Consider licensing your invention or product if the following sounds like you:

You have come up with this great concept, and you love the process of developing your idea, but not neccessarily the prospect of running your own business. Or maybe you don't have the financial resources to get a business off of the ground. The option for you may be licensing your invention or product.

What Is Licensing, Anyway?

A licensing agreement is a contract between an inventor and another person or company, usually a manufacturer, who will develop and sell your product. In this agreement, the inventor licenses the rights to his or her idea or patents, copyrights, or trademarks to a manufacturer. Typically in return for the idea, the inventor will get a percentage of the sales revenue.

Why Should You License?

You may wonder "If I will only end up with a small percentage of the profits, why should I license my product in the first place?"
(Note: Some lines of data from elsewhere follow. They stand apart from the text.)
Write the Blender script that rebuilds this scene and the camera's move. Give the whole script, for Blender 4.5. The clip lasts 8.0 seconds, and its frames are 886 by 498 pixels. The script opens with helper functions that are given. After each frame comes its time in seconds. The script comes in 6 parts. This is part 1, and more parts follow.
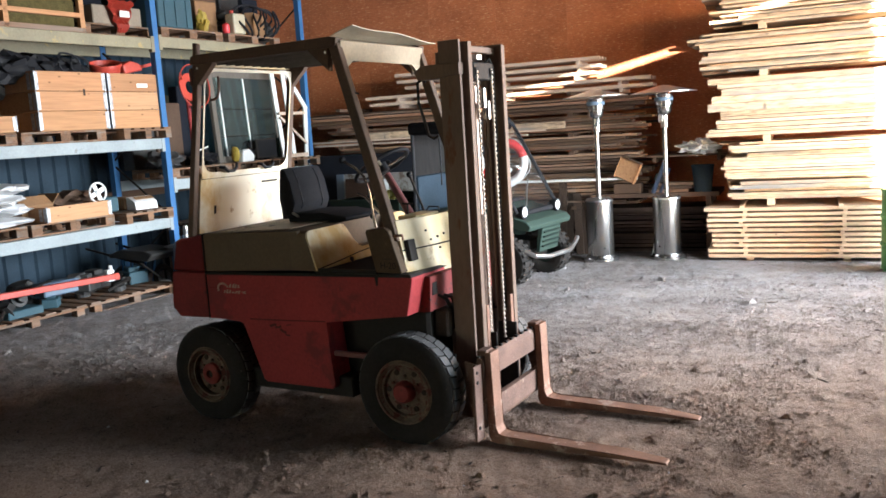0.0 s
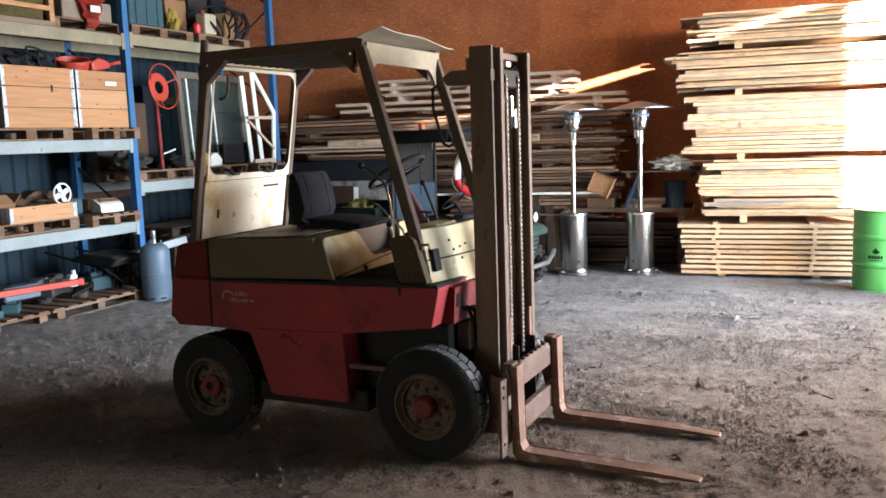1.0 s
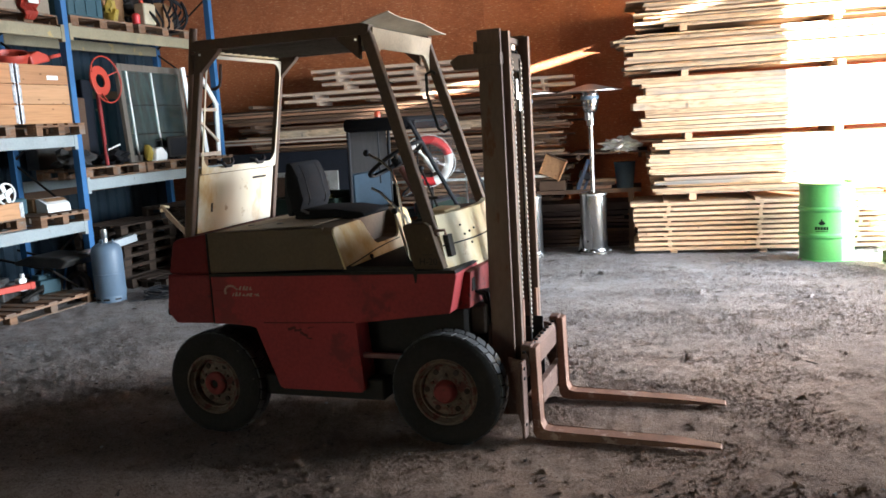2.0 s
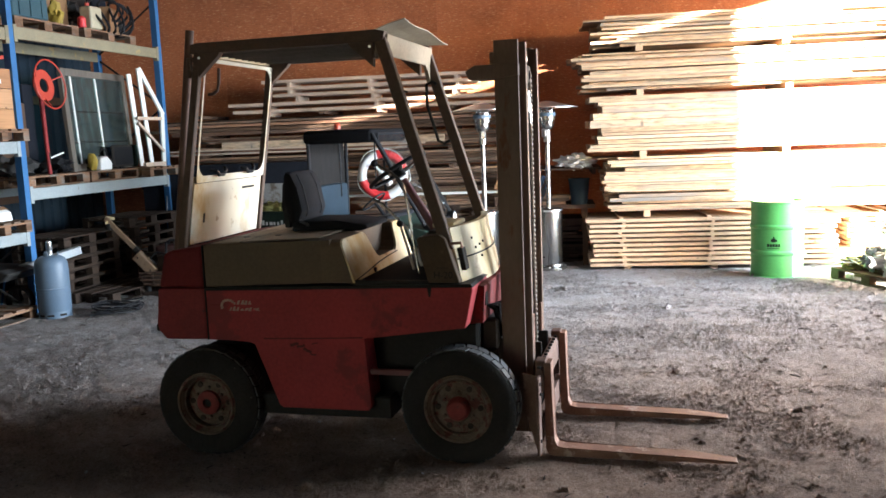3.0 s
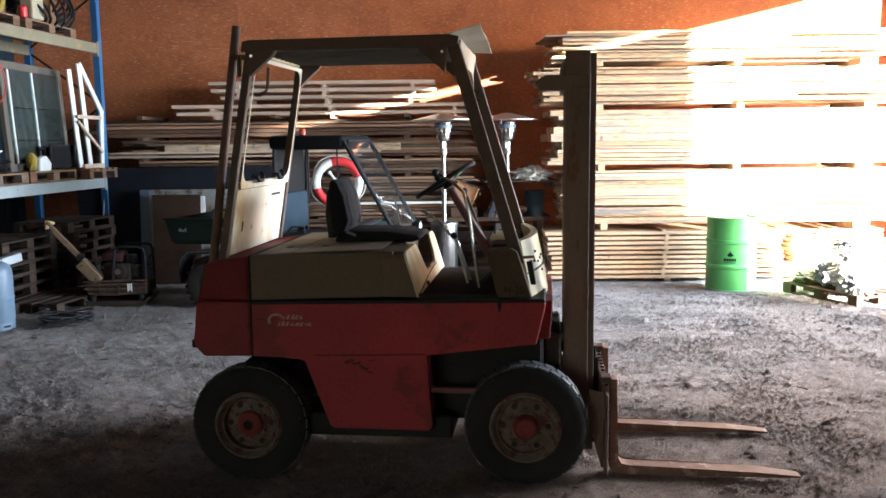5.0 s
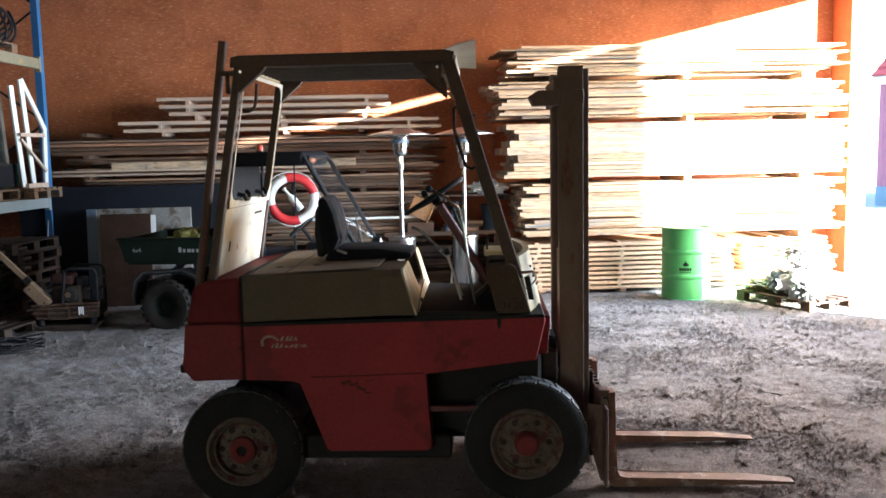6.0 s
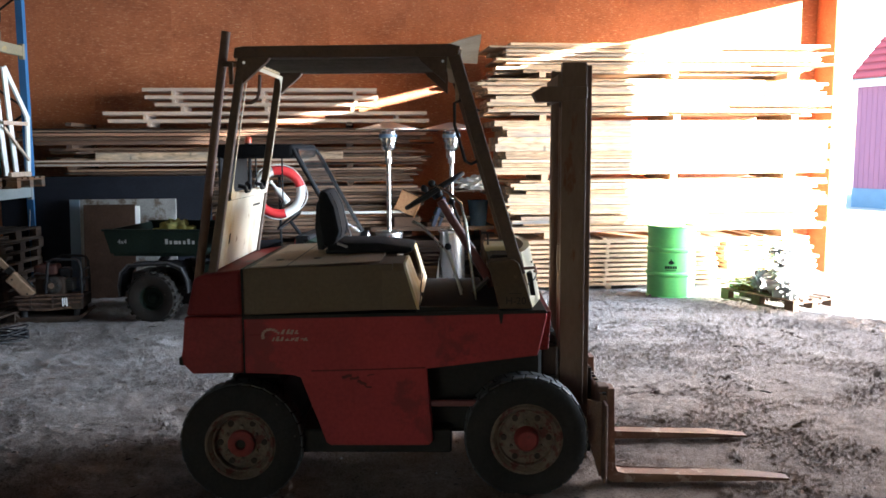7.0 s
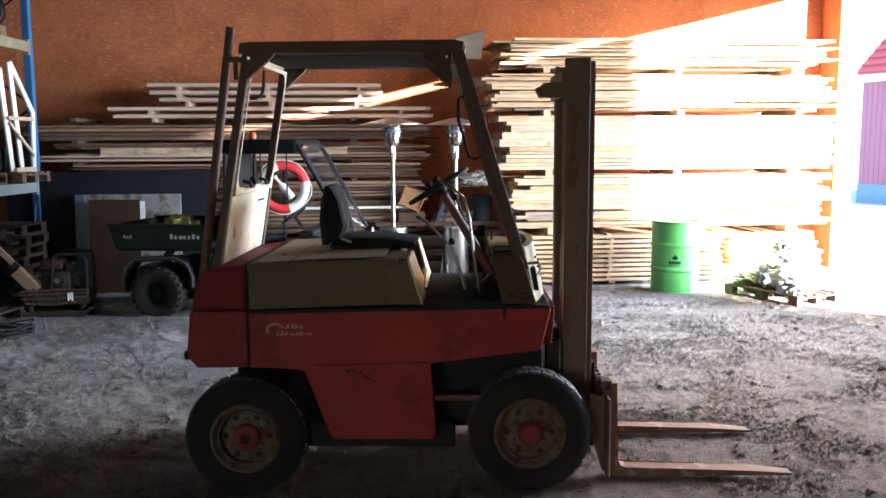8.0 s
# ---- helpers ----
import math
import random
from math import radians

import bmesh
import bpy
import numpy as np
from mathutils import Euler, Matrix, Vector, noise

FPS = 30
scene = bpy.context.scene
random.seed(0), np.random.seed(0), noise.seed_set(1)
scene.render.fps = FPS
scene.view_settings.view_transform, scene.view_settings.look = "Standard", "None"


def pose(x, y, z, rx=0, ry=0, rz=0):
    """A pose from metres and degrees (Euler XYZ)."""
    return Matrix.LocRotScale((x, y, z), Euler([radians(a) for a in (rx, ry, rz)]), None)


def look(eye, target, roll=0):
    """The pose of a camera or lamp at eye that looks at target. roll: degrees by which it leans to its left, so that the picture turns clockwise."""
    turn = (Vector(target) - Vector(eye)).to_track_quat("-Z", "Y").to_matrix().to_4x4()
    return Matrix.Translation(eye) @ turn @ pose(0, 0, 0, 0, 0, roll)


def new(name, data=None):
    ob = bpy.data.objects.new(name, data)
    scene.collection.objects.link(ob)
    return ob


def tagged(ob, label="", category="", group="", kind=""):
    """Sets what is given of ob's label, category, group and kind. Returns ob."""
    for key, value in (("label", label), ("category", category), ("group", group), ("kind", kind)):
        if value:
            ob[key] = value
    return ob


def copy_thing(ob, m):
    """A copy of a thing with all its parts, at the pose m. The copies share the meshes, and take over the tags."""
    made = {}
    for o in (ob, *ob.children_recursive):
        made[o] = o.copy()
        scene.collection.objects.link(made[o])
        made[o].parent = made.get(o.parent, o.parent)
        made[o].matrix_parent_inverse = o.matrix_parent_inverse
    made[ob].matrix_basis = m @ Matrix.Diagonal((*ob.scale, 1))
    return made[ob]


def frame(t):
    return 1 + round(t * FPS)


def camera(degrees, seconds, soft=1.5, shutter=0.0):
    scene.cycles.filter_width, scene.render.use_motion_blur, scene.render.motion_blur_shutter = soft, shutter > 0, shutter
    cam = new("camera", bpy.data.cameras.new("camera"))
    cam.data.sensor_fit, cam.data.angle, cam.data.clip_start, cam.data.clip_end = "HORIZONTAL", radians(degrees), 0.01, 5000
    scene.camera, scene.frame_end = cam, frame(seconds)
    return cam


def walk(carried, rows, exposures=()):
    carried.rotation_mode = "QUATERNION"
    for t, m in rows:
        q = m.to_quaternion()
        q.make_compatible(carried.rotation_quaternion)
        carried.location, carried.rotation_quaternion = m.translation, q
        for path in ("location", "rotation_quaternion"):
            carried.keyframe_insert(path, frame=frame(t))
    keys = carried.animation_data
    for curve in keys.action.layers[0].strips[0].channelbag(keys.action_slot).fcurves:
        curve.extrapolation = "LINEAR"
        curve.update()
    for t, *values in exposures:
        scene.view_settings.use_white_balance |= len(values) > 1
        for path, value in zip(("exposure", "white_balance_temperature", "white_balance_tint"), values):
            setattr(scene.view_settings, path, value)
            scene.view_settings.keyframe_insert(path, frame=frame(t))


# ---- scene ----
cam = camera(54.9, 8.0, soft=1.6)
PATH = [
    (0, (0.053, -0.06, 1.907), (-0.726, 1.761, 1.628), -3.6),
    (0.5, (-0.216, -0.092, 1.9), (-0.916, 1.761, 1.627), -3.2),
    (1, (-0.495, -0.112, 1.906), (-1.136, 1.764, 1.646), -1.9),
    (1.5, (-0.774, -0.23, 1.892), (-1.338, 1.668, 1.615), -2.5),
    (1.7, (-0.88, -0.275, 1.906), (-1.398, 1.634, 1.609), -3.2),
    (2.8, (-1.497, -0.239, 1.914), (-1.808, 1.718, 1.64), -2.2),
    (3, (-1.615, -0.256, 1.904), (-1.882, 1.708, 1.637), -2.3),
    (3.5, (-1.911, -0.285, 1.922), (-2.099, 1.686, 1.638), -2.8),
    (4, (-2.172, -0.221, 1.905), (-2.317, 1.752, 1.611), -2.7),
    (4.5, (-2.413, -0.169, 1.935), (-2.512, 1.809, 1.652), -2.1),
    (4.7, (-2.513, -0.173, 1.927), (-2.58, 1.808, 1.663), -1.3),
    (5.8, (-2.94, -0.074, 1.947), (-2.799, 1.906, 1.708), -1.1),
    (6, (-3.001, -0.091, 1.947), (-2.85, 1.89, 1.724), -1.2),
    (6.5, (-3.096, -0.08, 1.953), (-2.912, 1.9, 1.74), -0.7),
    (7, (-3.145, -0.075, 1.944), (-2.94, 1.9, 1.71), -0.3),
    (7.5, (-3.151, -0.084, 1.944), (-2.946, 1.89, 1.693), -0.3),
    (8, (-3.144, -0.093, 1.945), (-2.949, 1.882, 1.7), -0.3),
]
walk(cam, [(t, look(eye, target, roll)) for t, eye, target, roll in PATH],
     exposures=[(0.0, 4.42, 6540, 11), (1.0, 4.21, 6430, 10), (2.0, 4.18, 6350, 10), (4.0, 4.27, 6170, 10), (6.0, 4.26, 6010, 10), (8.0, 4.33, 5980, 10)])
SUN_WAY = Vector((-0.41, 0.912, -0.0964)).normalized()

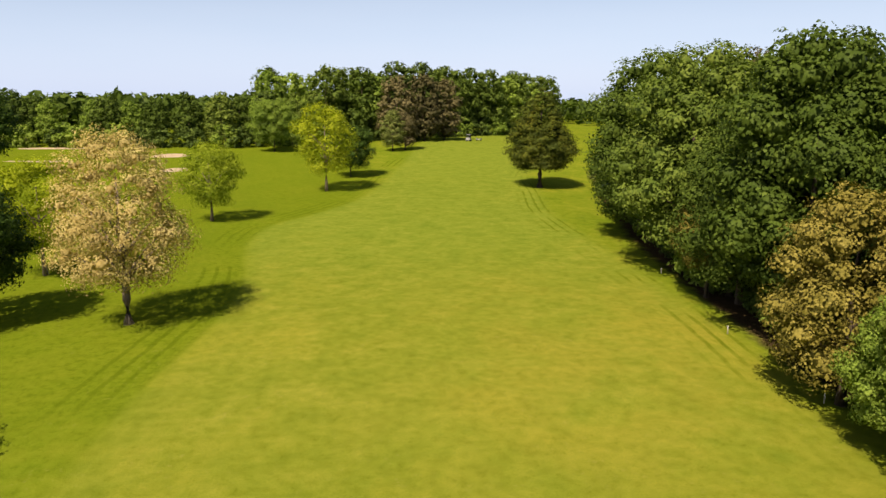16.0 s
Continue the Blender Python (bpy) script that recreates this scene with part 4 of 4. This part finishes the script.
plant("robinia_tree", LIME, 33.0, 46.0, "yellow-green robinia on the eastern rough", group="robinias", turn=20, size=0.75)
WATER, wn2, wl2, wp = material("pond_water")
wp.inputs["Base Color"].default_value, wp.inputs["Roughness"].default_value = (0.03, 0.04, 0.035, 1), 0.2
bump(wn2, wl2, noise_node(wn2, wl2, 1.2, 3), 0.9, 0.25, wp)
bm = bmesh.new()
bm.faces.new([bm.verts.new((x, y, -4.62)) for x, y in closed_curve(np.array([(46, 132), (54, 126), (66, 126), (78, 136), (68, 148), (55, 147), (47.5, 141)]))])
tagged(part("pond", bm, WATER), "still pond reflecting the pale sky", "pond", kind="structure")

MULCH = plain("bark_mulch", (0.085, 0.04, 0.026), 0.95, vary=0.5, scale=9)
bm = bmesh.new()
rim = []
for k in range(36):
    a = 2 * math.pi * k / 36
    r = 1.0 + 0.08 * math.sin(3 * a) + 0.05 * math.sin(7 * a + 1)
    rim.append((2.5 * r * math.cos(a), 1.25 * r * math.sin(a)))
top = [bm.verts.new((0.75 * x, 0.75 * y, 0.10 + 0.02 * math.sin(9 * x))) for x, y in rim]
low = [bm.verts.new((x, y, -0.06)) for x, y in rim]
bm.faces.new(top)
for k in range(36):
    bm.faces.new((low[k], low[(k + 1) % 36], top[(k + 1) % 36], top[k]))
ob = part("mulch_bed", bm, MULCH)
ob.matrix_world = pose(22.0, 40.7, float(surface(22.0, 40.7)) + 0.01, 0, 0, 5)
tagged(ob, "oval bed of dark reddish bark mulch under the tree", "mulch bed")
GREYWOOD = plain("weathered_wood", (0.42, 0.40, 0.36), 0.85, vary=0.3)
sign = tagged(empty("tee_marker_sign", 22.35, 40.3, float(surface(22.35, 40.3)) + 0.08, 15), "small weathered grey wooden marker in the mulch", "sign")
for name, size, at in (("board", (0.42, 0.03, 0.34), (0, 0, 0.42)), ("post", (0.06, 0.06, 0.66), (-0.17, 0.04, 0.30)), ("post", (0.06, 0.06, 0.5), (0.17, 0.04, 0.22)), ("foot", (0.6, 0.2, 0.1), (0, 0.02, 0.05))):
    bm = bmesh.new()
    box(bm, size, at, bevel=0.008)
    part(name, bm, GREYWOOD, sign)

# rail fence on the far east side
rail_fence = tagged(empty("rail_fence", 0, 0, 0), "dark wooden post-and-rail fence beyond the eastern green", "fence")
stations = [(58 + 3.2 * k, 88 + 1.0 * k) for k in range(9)]
for x, y in stations:
    bm = bmesh.new()
    box(bm, (0.14, 0.14, 1.5), (x, y, float(surface(x, y)) + 0.65), bevel=0.01)
    part("post", bm, BARK, rail_fence)
for (ax, ay), (bx, by) in zip(stations, stations[1:]):
    for h in (0.55, 1.15):
        bm = bmesh.new()
        tube(bm, [(ax, ay, float(surface(ax, ay)) + h), (bx, by, float(surface(bx, by)) + h)], [0.05, 0.05], 6)
        part("rail", bm, BARK, rail_fence)

# ---- wire fence before the wood ----
GREYPOST = plain("grey_post", (0.20, 0.185, 0.16), 0.85, vary=0.3)
wire_fence = tagged(empty("wire_fence", 0, 0, 0), "thin sheep-wire fence on grey posts before the wood", "fence")
stations = [(-49.2, 55.0), (-48.6, 58.6), (-47.8, 62.2), (-46.6, 65.6), (-45.2, 69.0), (-43.6, 72.4), (-42.2, 75.8), (-41.0, 79.2), (-40.2, 82.6)]
for x, y in stations:
    bm = bmesh.new()
    tube(bm, [(x, y, float(surface(x, y)) - 0.2), (x + 0.02, y, float(surface(x, y)) + 0.6), (x + 0.01, y + 0.02, float(surface(x, y)) + 1.02)], [0.045, 0.04, 0.04], 7)
    part("post", bm, GREYPOST, wire_fence)
for h in (0.2, 0.42, 0.64, 0.86):
    bm = bmesh.new()
    tube(bm, [(x, y, float(surface(x, y)) + h) for x, y in stations], [0.007] * len(stations), 4)
    part("wire", bm, WIRE, wire_fence)

# ---- buggy far down the fairway ----
GREYPAINT, RUBBER, GLASSY = plain("grey_paint", (0.30, 0.31, 0.32), 0.4), plain("rubber", (0.02, 0.02, 0.02), 0.85), plain("dark_trim", (0.05, 0.05, 0.055), 0.5)
cart = tagged(empty("golf_buggy", -30.0, -166.0, float(surface(-30.0, -166.0)), 70), "grey golf buggy with a roof parked by the far wood", "golf cart")
for name, mat, size, at in (("body", GREYPAINT, (2.3, 1.15, 0.45), (0, 0, 0.55)), ("bonnet", GREYPAINT, (0.5, 1.1, 0.35), (0.9, 0, 0.9)), ("seat", GLASSY, (0.5, 1.05, 0.18), (-0.2, 0, 0.86)),
                            ("backrest", GLASSY, (0.12, 1.05, 0.5), (-0.5, 0, 1.15)), ("roof", GREYPAINT, (1.6, 1.2, 0.08), (0.0, 0, 1.85))):
    bm = bmesh.new()
    box(bm, size, at, bevel=0.03)
    part(name, bm, mat, cart)
for sx in (-0.75, 0.8):
    for sy in (-0.52, 0.52):
        bm = bmesh.new()
        tube(bm, [(sx, sy - 0.1, 0.24), (sx, sy + 0.1, 0.24)], [0.24, 0.24], 16)
        part("wheel", bm, RUBBER, cart)
        bm = bmesh.new()
        tube(bm, [(sx * 0.92, sy, 0.75), (sx * 0.88, sy, 1.82)], [0.025, 0.025], 6)
        part("roof_strut", bm, GLASSY, cart)
trailer = tagged(empty("trailer", -33.2, -167.3, float(surface(-33.2, -167.3)), 70), "low grey trailer standing behind the buggy", "trailer")
for name, mat, size, at in (("bed", GREYPAINT, (2.0, 1.2, 0.12), (0, 0, 0.5)), ("side", GREYPAINT, (2.0, 0.05, 0.35), (0, 0.6, 0.72)), ("side", GREYPAINT, (2.0, 0.05, 0.35), (0, -0.6, 0.72)), ("drawbar", GLASSY, (0.9, 0.08, 0.08), (1.4, 0, 0.45))):
    bm = bmesh.new()
    box(bm, size, at, bevel=0.01)
    part(name, bm, mat, trailer)
for sy in (-0.6, 0.6):
    bm = bmesh.new()
    tube(bm, [(0, sy - 0.08, 0.25), (0, sy + 0.08, 0.25)], [0.25, 0.25], 16)
    part("wheel", bm, RUBBER, trailer)


# ---- distant woods ----
def far_canopy(seed, regions, mat, label):
    rng = np.random.default_rng(seed)
    puffs = []
    for x0, x1, y0, y1, count, lift, size in regions:
        x, y = rng.uniform(x0, x1, count), rng.uniform(y0, y1, count)
        z = land(x, y) + 20 * np.exp(-((y - 640) / 150) ** 2) * np.exp(-((x - 80) / 300) ** 2)
        puffs.append(np.stack([x, y, z + lift * rng.uniform(0.05, 1.0, count) ** 0.6, size * rng.uniform(0.7, 1.3, count)], 1))
    puffs = np.concatenate(puffs)
    n, per = len(puffs), 32
    d = rng.normal(size=(n, per, 3)) + (0, 0, 0.5)
    d /= np.linalg.norm(d, axis=2, keepdims=True)
    p = puffs[:, None, :3] + d * puffs[:, None, 3:] * rng.uniform(0.7, 1.1, (n, per, 1)) * (1, 1, 0.8)
    nrm = d * 0.9 + rng.normal(size=(n, per, 3)) * 0.35
    nrm /= np.linalg.norm(nrm, axis=2, keepdims=True)
    a = np.cross(nrm, rng.normal(size=(n, per, 3)))
    a /= np.linalg.norm(a, axis=2, keepdims=True)
    b, s = np.cross(nrm, a), puffs[:, None, 3:] * rng.uniform(0.16, 0.36, (n, per, 1))
    v = np.stack([p - a * s, p + b * s * 0.7, p + a * s, p - b * s * 0.7], 2).reshape(-1, 3)
    k = np.arange(n * per)[:, None] * 4
    ob = part("distant_wood", mesh_of("distant_wood", v, np.concatenate([k + (0, 1, 2), k + (0, 2, 3)]), mat), mat)
    return tagged(ob, label, "woods", kind="stuff")


far_canopy(61, [(-300, 420, 500, 640, 1500, 7, 5.5), (-100, 300, 350, 480, 300, 8, 5.5), (60, 300, 190, 300, 240, 8, 5.0), (-60, 60, 170, 240, 120, 9, 5.0)], LEAF_DARK, "wooded ridge in the northern distance")
far_canopy(62, [(-20, 140, -205, -176, 230, 10, 4.5), (95, 300, -260, -170, 330, 7, 5.0), (-220, 320, -400, -300, 450, 8, 6.0), (140, 230, -150, 0, 120, 9, 5.5)], LEAF_MID, "distant woods beyond the course")

# ---- house far beyond the course ----
house = tagged(empty("farmhouse", 168.0, -205.0, float(land(168.0, -205.0)), 35), "distant cream-walled house with a terracotta roof among trees", "house")
RENDERWALL, TILE, PANE = plain("cream_render", (0.62, 0.52, 0.42), 0.9), plain("terracotta", (0.42, 0.20, 0.12), 0.85, vary=0.3), plain("window_pane", (0.06, 0.07, 0.08), 0.15)
bm = bmesh.new()
box(bm, (14, 9, 7), (0, 0, 3.5), bevel=0.05)
part("wall", bm, RENDERWALL, house)
bm = bmesh.new()
pr = [bm.verts.new(c) for c in ((-7.5, -5, 6.9), (7.5, -5, 6.9), (7.5, 5, 6.9), (-7.5, 5, 6.9), (-7.5, 0, 9.6), (7.5, 0, 9.6))]
for f in ((0, 1, 5, 4), (2, 3, 4, 5), (0, 4, 3), (1, 2, 5), (0, 3, 2, 1)):
    bm.faces.new([pr[k] for k in f])
part("roof", bm, TILE, house)
for k in (-4.5, -1.5, 1.5, 4.5):
    for h in (1.8, 5.0):
        for side in (-4.52, 4.52):
            bm = bmesh.new()
            box(bm, (1.0, 0.08, 1.5), (k, side, h))
            part("window", bm, PANE, house)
Here are some of the benefits:

  • The manufacturer assumes all the costs in producing, marketing, and distributing the product; thus taking the financial burden off of you.
  • The manufacturer assumes all of the risk associated with the product. This applies to a number of areas, including possible market rejection of the product, product liability issues, and other unforseen market conditions.
  • By licensing to a manufacturer with established distribution channels, an inventor's product can quickly be integrated into the product mix and get rapid market penetration. This likely achieves a much broader distribution than a new, sole inventor can achieve.
  • You receive a royalty payment, usually based on a percentage of product net sales, as compensation for assigning rights to the manufacturer.

Why Do Manufacturers Want To License?

For manufacturers, licensing inventions from outside inventors is a great way to save money on in-house research and development. It is basically a way to outsource product development. In fact, many companies have reduced their in-house product development budgets with the hope of taking advantage of the availability of outside intelligence. Also, outside inventors are not hemmed down by the internal rules and restrictions that tend to develop in large companies. They are more likely to offer products and ideas that fall "outside the box" of existing thought at the company. This is a great way to bring fresh ideas into the company without incurring the expense of new personnel, mind-expanding consulting approaches, or off-site group exercises.